Other than a negative general impression, I remember exactly two things about Isabel Allende’s The House of the Spirits from our AP English class. I remember the following subordinate clause: “When the twins were born under the watchful eye of the decapitated head of the grandmother” paired with the image of that head teetering somewhat precariously on a mantlepiece. And I remember that a girl in our class told Fr. Murphy that the book had given her nightmares, and he got extremely upset and told her that she was excused from reading the rest of the book. (Among his many memorable qualities, Fr. Murphy was one of the most emotionally sensitive human beings I had ever met. At the time, I had only the vaguest idea of what “multiple intelligences” were and had no idea that there are people who process the world primarily through the lens of their emotions.)

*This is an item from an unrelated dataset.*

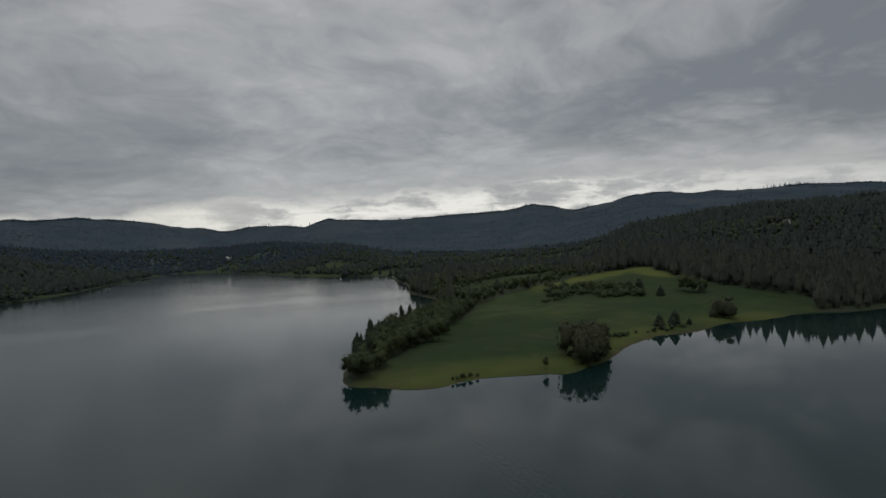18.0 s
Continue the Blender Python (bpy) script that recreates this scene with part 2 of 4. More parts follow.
def ground_material():
    m, t, b = material("ground_cover", 0.95, 0.1)
    p = position(t)

    def att(name):
        a = t.nodes.new("ShaderNodeAttribute")
        a.attribute_name = name
        return a.outputs["Fac"]

    n_big, n_mid, n_fine = noise_tex(t, p, 0.012, 4), noise_tex(t, p, 0.09, 4), noise_tex(t, p, 1.4, 4)
    v = math_node(t, "ADD", math_node(t, "MULTIPLY", n_big, 0.5), math_node(t, "ADD", math_node(t, "MULTIPLY", n_mid, 0.3), math_node(t, "MULTIPLY", n_fine, 0.2)))
    grass = ramp(t, v, [(0.38, (0.026, 0.045, 0.017)), (0.47, (0.034, 0.056, 0.020)), (0.54, (0.045, 0.067, 0.023)), (0.64, (0.070, 0.084, 0.030))])
    # damp hollows grow ranker and darker, in long streaks
    mp = t.nodes.new("ShaderNodeMapping")
    mp.inputs["Rotation"].default_value = (0, 0, radians(-38))
    mp.inputs["Scale"].default_value = (0.35, 1.0, 1.0)
    t.links.new(p, mp.inputs["Vector"])
    rank = ramp(t, noise_tex(t, mp.outputs[0], 0.026, 4, 0.6), [(0.42, (0, 0, 0)), (0.58, (1, 1, 1))], True)
    grass = mix(t, math_node(t, "MULTIPLY", rank, 0.55), grass, (0.028, 0.046, 0.020))
    grass = mix(t, att("hay"), grass, ramp(t, v, [(0.38, (0.078, 0.100, 0.024)), (0.6, (0.112, 0.128, 0.034))]))
    dry = ramp(t, noise_tex(t, p, 0.05, 6, 0.65), [(0.60, (0, 0, 0)), (0.72, (1, 1, 1))])
    grass = mix(t, math_node(t, "MULTIPLY", dry, 0.35), grass, (0.14, 0.10, 0.06))
    floor = ramp(t, v, [(0.35, (0.034, 0.046, 0.028)), (0.55, (0.046, 0.060, 0.035)), (0.7, (0.062, 0.076, 0.040))])
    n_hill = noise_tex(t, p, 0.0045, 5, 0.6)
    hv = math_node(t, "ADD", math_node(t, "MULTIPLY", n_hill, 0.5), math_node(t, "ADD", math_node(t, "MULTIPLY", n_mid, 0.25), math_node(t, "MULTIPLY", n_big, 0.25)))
    # far slopes: distance haze painted in as a blue ground colour
    hazy_hill = ramp(t, hv, [(0.38, (0.036, 0.056, 0.078)), (0.47, (0.044, 0.066, 0.087)), (0.53, (0.050, 0.073, 0.092)), (0.60, (0.064, 0.084, 0.096))])
    floor = mix(t, att("hazy_hill"), floor, hazy_hill)
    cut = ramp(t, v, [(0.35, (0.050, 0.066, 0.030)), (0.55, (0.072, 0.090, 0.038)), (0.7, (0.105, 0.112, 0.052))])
    # far cut-over patches, greyed and blued by the same painted haze
    hazy_cut = ramp(t, v, [(0.35, (0.054, 0.070, 0.084)), (0.55, (0.064, 0.078, 0.088)), (0.7, (0.080, 0.088, 0.090))])
    cut = mix(t, att("hazy_hill"), cut, hazy_cut)
    shore = ramp(t, n_mid, [(0.35, (0.045, 0.042, 0.028)), (0.65, (0.115, 0.076, 0.048))])
    col = mix(t, att("meadow"), floor, grass)
    col = mix(t, att("cut"), col, cut)
    col = mix(t, att("shore"), col, shore)
    t.links.new(col, b.inputs["Base Color"])
    relief = math_node(t, "MULTIPLY", math_node(t, "MULTIPLY", math_node(t, "ADD", n_hill, n_big), 10.0), att("hazy_hill"))
    bump(t, b, math_node(t, "ADD", math_node(t, "ADD", n_fine, n_mid), relief), 0.6, 0.25)
    return m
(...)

At the time, I just thought Nightmares are considered a reasonable excuse to get out of reading a book? Well, GOSH.
I can say, though, that unless my mind was totally and completely checked out, no one ever explained to us back then what magic realism is and what it’s for. Many years later, a grad school professor explained that in true magic realism “extraordinary events are treated as mundane and mundane events are treated as extraordinary,” providing two examples from One Hundred Years of Solitude: a bodily ascention into heaven that is described as if it were an ordinary occurrence and the arrival of a train that is described as “a kitchen pulling a city.” Among other things, the effect of magic realism should be to blur the lines between extraordinary and mundane and cause us to question the nature of all characters, imagery, and events in a work of literature.
At seventeen, I just thought it was damn weird. And not worth reading. I was a harsh judge in 1993, mainly because I had never failed at anything important and therefore thought I was qualified to judge and condemn others. But I am looking forward to reading it again with new eyes.
Jill and I decided to reread one of our AP English books per month until we finish the syllabus of approximately 18 books. The House of the Spirits is our selection for June. I probably won’t start reading until I am back at home from visiting my family (where I am right now). Please feel free to read the book along with us and join in the discussion in the comments section!
But if you have nightmares, you’re on your own.
I’m interested in your 1993 reaction to the book, one I always meant to read and never got around to. I just ordered a copy from my local independent bookstore. Wahoo!
Thanks for the Arkansas memory. Such a fantastic class, although I probably took it the year after you.
Looking forward to your new response.
Sandy, you should totally read along with us. I predict that you will like it. I probably still won’t, but hopefully I can be more cogent than I was at seventeen about my reasons why.
We may have taken that form and theory class together – I didn’t take it until my third year.
Hey, I’ve ordered the book and hope to dive in as soon as I finish the novel I’m currently reading (The Toss of a Lemon by Padma Viswanathan), which is a three-generation epic.
The semester I had that class, S. proclaimed that there could be no Faulkner, no Garcia Marquez from the Midwest b/c we were all a “bunch of tight-lipped Methodists,” and thus my mission was born! (I still adore S., even after his saying this and offending my Iowa heart.)